The team looks forward to getting back to four walls and a roof soon.
“We started with just the teaching artists who wanted to get back in the classroom, which others had through other organizations,” Anthony says, “Thankfully, we had some programs that worked right away like museum shows, library shows.”
Adds Moss: “Things are opening up now. And we’re seeing more artists as well as participants coming in.”
Like his character, Vincent, children’s singer/songwriter and TAROC member Paul Nunes feels strongly that the emphasis on testing in schools, and focus on math, science and technology is too limited. He believes in a more artistic slant to programs that wind up in front of students.
Nunes writes and performs original music for children ages 2 to 7. His work aims to stimulate creative thought, build a sense of community, and develop fundamental physical skills.
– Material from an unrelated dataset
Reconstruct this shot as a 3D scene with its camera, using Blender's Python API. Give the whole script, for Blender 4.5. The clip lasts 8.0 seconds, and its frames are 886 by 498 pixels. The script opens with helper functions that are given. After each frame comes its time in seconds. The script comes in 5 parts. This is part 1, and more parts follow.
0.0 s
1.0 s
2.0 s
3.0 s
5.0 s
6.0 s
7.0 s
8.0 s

Artists in the program set their own rates. Funds come from school budgets for programming, school fundraisers, parent organizations, and grants. With collaborations, the group works together to find funding, usually through grant writing or business support to cover artist fees. Sometimes Anthony just has to pick up the phone.
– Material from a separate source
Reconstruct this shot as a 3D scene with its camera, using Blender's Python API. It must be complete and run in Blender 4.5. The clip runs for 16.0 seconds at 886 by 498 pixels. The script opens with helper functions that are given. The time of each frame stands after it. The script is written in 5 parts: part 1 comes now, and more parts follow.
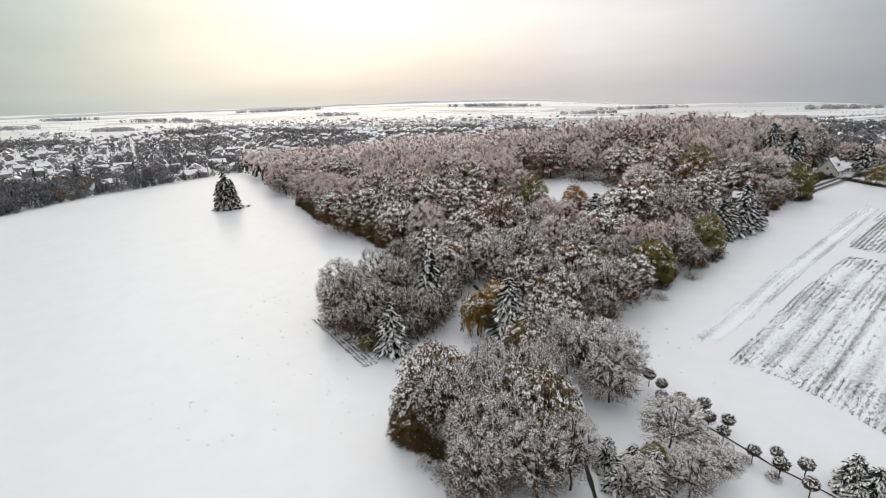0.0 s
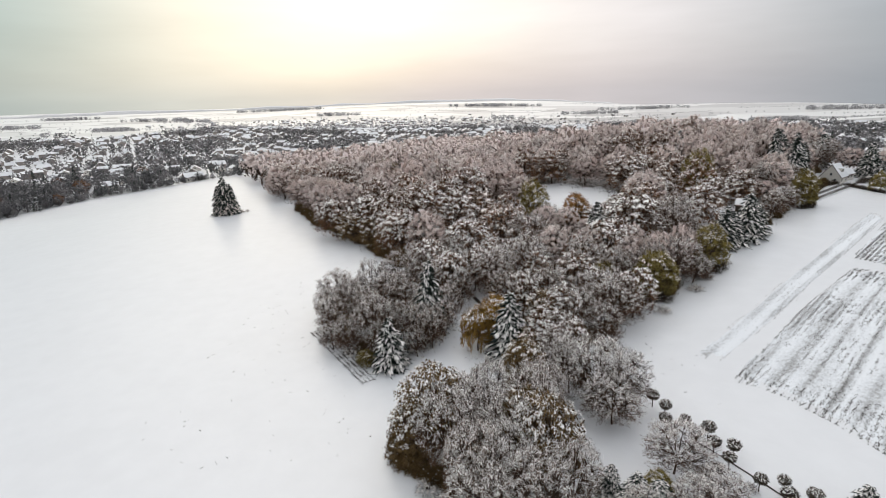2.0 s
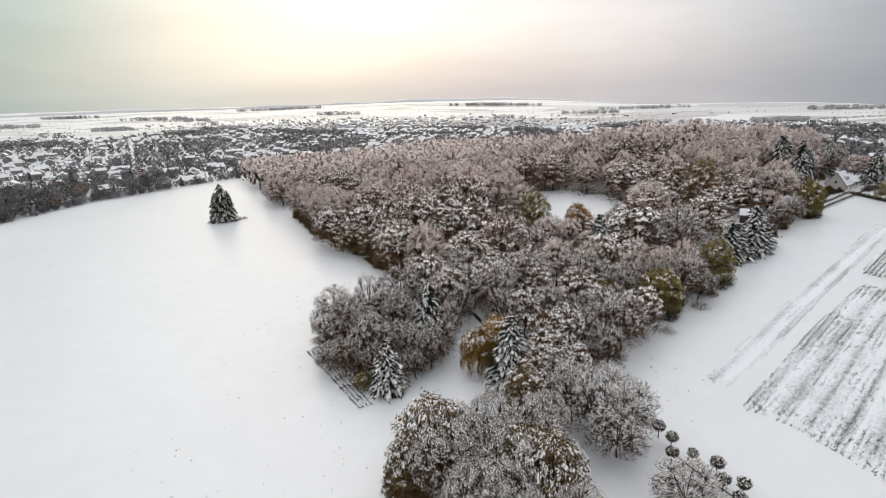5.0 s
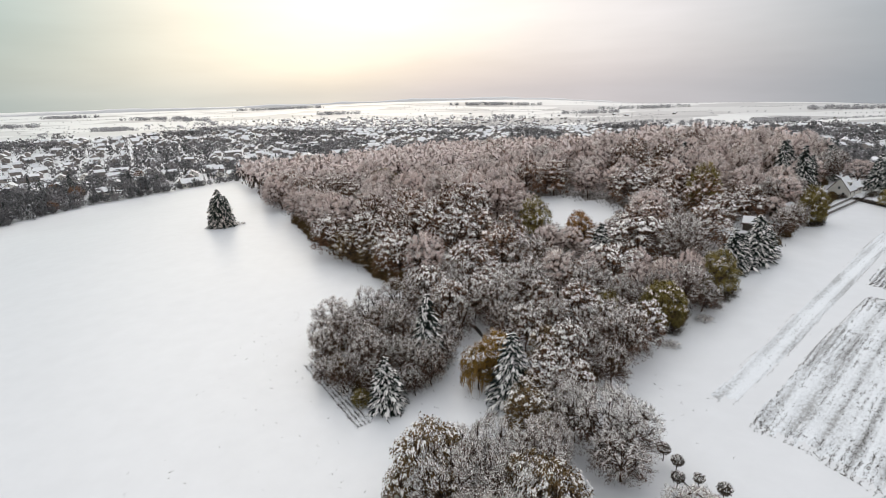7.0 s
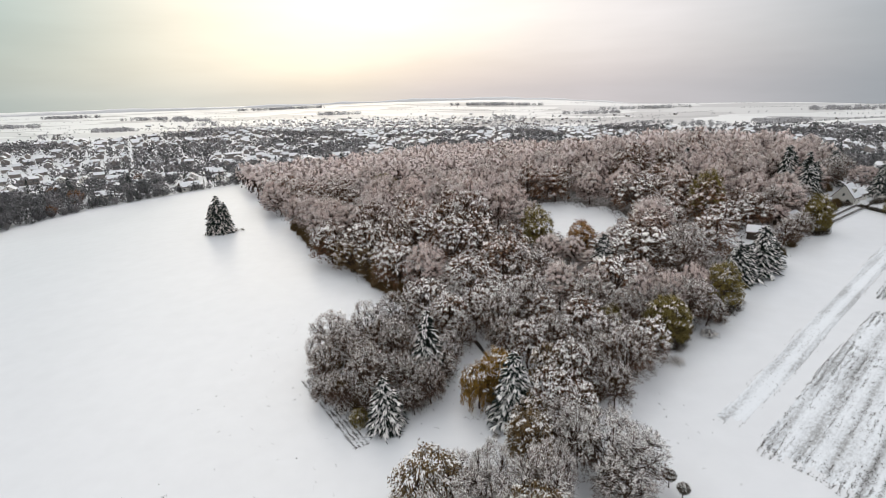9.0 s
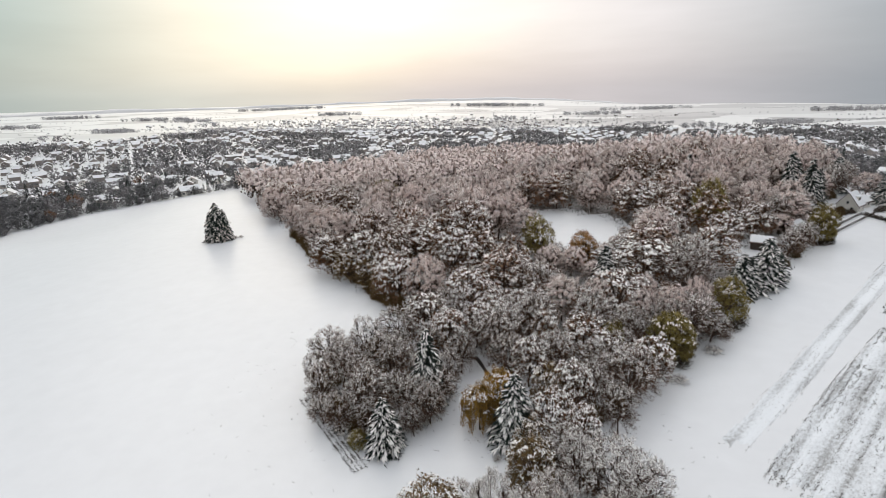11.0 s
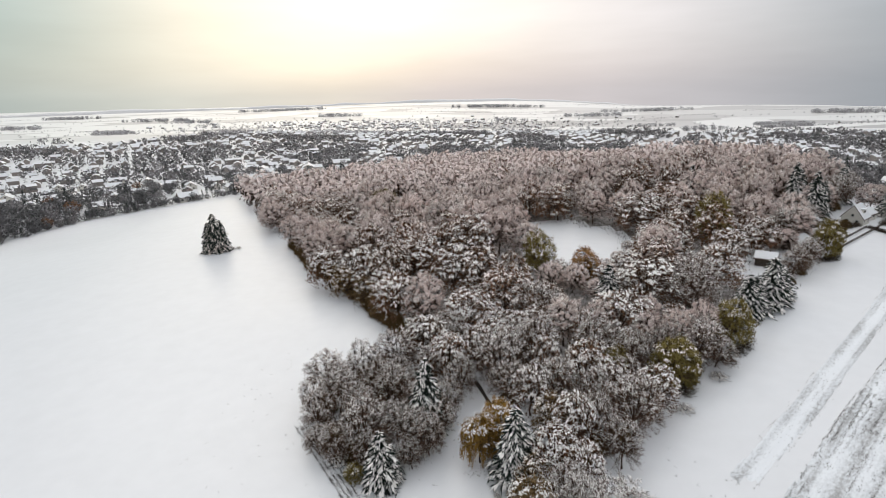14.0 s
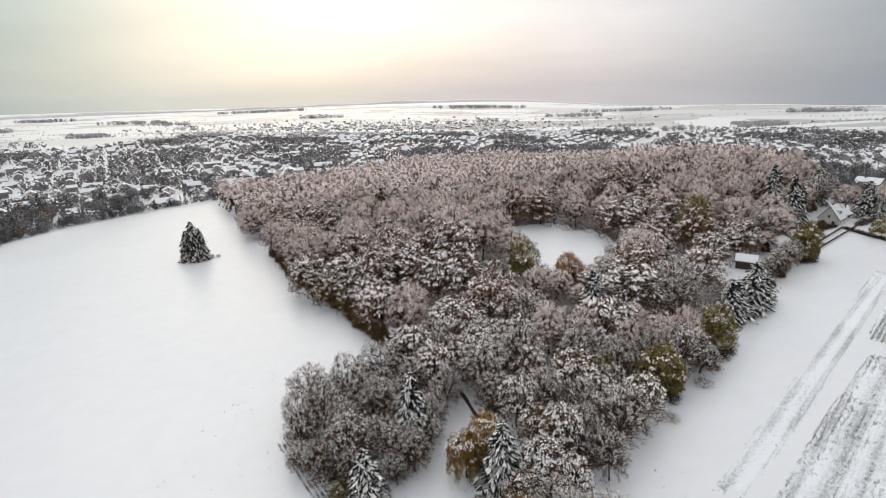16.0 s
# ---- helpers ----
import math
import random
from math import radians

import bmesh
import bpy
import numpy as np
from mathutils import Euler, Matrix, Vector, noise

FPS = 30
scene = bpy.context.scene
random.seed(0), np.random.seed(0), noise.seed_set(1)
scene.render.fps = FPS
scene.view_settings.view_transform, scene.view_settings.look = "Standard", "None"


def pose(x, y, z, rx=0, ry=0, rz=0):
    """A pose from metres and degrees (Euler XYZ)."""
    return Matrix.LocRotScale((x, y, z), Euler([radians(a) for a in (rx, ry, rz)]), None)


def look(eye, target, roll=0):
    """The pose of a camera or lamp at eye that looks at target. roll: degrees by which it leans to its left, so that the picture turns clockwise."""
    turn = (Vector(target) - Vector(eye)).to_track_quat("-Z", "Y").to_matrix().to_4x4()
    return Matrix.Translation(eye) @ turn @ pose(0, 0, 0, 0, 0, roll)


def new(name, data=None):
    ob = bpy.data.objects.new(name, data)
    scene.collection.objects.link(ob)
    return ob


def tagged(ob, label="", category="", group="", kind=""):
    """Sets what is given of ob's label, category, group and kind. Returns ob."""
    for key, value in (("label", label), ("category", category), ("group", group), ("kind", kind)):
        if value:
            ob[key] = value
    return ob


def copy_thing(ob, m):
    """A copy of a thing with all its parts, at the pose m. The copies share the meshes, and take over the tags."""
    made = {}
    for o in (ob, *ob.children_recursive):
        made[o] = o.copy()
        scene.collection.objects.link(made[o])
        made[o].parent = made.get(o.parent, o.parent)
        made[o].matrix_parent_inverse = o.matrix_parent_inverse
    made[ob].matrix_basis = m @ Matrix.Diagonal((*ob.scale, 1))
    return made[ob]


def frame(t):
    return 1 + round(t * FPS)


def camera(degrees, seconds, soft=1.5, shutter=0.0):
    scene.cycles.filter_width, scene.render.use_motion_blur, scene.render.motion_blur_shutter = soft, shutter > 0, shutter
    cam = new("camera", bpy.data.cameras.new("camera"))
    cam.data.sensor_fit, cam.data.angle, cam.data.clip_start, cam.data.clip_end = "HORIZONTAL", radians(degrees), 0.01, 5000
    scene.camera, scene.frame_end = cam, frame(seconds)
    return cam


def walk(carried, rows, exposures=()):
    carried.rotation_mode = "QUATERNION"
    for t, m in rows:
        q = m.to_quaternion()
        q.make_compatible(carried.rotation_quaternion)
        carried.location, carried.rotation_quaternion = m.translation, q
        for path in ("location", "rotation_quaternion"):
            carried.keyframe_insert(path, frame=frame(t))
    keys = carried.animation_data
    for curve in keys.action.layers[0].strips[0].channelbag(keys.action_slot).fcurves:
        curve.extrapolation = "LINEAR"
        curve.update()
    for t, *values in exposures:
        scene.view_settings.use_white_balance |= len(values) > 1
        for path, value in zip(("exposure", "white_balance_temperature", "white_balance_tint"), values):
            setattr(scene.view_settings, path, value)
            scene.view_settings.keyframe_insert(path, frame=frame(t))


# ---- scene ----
FOV = 80.0
cam = camera(FOV, 16.0, soft=0.7)


def aim(x, y, z, yaw, pitch, roll):
    """An eye with its heading (left positive), its pitch and the degrees it leans to its right."""
    a, b = radians(yaw), radians(pitch)
    eye = Vector((x, y, z))
    return look(eye, eye + Vector((-math.sin(a) * math.cos(b), math.cos(a) * math.cos(b), math.sin(b))), -roll)


PATH = [
    (0.0, 0.00, 0.00, 42.00, 0.000, -16.156, 1.694),
    (1.0, 0.15, 1.09, 42.97, 0.011, -16.180, 1.688),
    (1.5, 0.21, 1.64, 43.49, 0.027, -16.193, 1.670),
    (2.0, 0.26, 2.20, 43.99, 0.068, -16.210, 1.646),
    (3.0, 0.35, 3.31, 44.91, 0.083, -16.239, 1.603),
    (3.5, 0.39, 3.84, 45.37, 0.075, -16.272, 1.583),
    (4.0, 0.42, 4.40, 45.85, 0.078, -16.303, 1.572),
    (6.5, 0.54, 7.36, 48.28, 0.076, -16.414, 1.550),
    (7.0, 0.56, 7.96, 48.79, 0.075, -16.433, 1.547),
    (7.5, 0.58, 8.58, 49.34, 0.089, -16.449, 1.549),
    (9.0, 0.74, 10.46, 50.95, 0.155, -16.458, 1.535),
    (11.5, 0.97, 13.45, 53.94, 0.239, -16.439, 1.515),
    (12.5, 1.05, 14.64, 55.10, 0.252, -16.406, 1.490),
    (13.5, 1.15, 15.77, 56.29, 0.252, -16.395, 1.441),
    (14.5, 1.21, 16.77, 57.46, 0.262, -16.394, 1.397),
    (15.0, 1.13, 17.15, 57.86, -0.075, -16.382, 1.417),
    (15.5, 1.18, 17.48, 58.10, -1.124, -16.373, 1.550),
    (16.0, 1.25, 18.06, 58.32, -1.603, -16.389, 1.616),
]
walk(cam, [(t, aim(*row)) for t, *row in PATH])

# ---- light ----
SUN_AZ, SUN_EL = 11.0, 22.0      # degrees left of the line of flight, degrees above the horizon
scene.view_settings.exposure = 0.0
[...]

“In our first few years, we’ve received grants from Monroe County, as well as private donations to help us get started,” she says. “Rochester Area Community Foundation has been a huge help in identifying grants that are appropriate for us. We don’t have a lot of history yet. Much of it has just been during a pandemic. As a result, we’ve seen a huge variation in our funding sources.”
As TAROC builds its foundation, it is being creative in finding dollars. The organization is looking forward to a time when funding sources are more consistent and predictable, Anthony says. TAROC, like other nonprofits, is currently busy with its annual appeal.
For artists, TAROC is a powerful motivator that has kept them afloat as they keep audiences afloat. It begins with an individual’s story to hook the community with a curriculum. According to Moss, artists can help rebuild and heal communities.
“It’s the desire to weave a story,” he says. “It’s a part of human nature. I’d like to see our roster of artists double and triple in size, putting artists in classrooms every day—maybe not every day at this point, but in the next three years. I think it’s all a form of storytelling used to build the community up, fiscally and artistically.”
Anthony poses the question: “How many teachers or people do you know who are good at everything?”
Frank De Blase is Rochester Beacon music writer.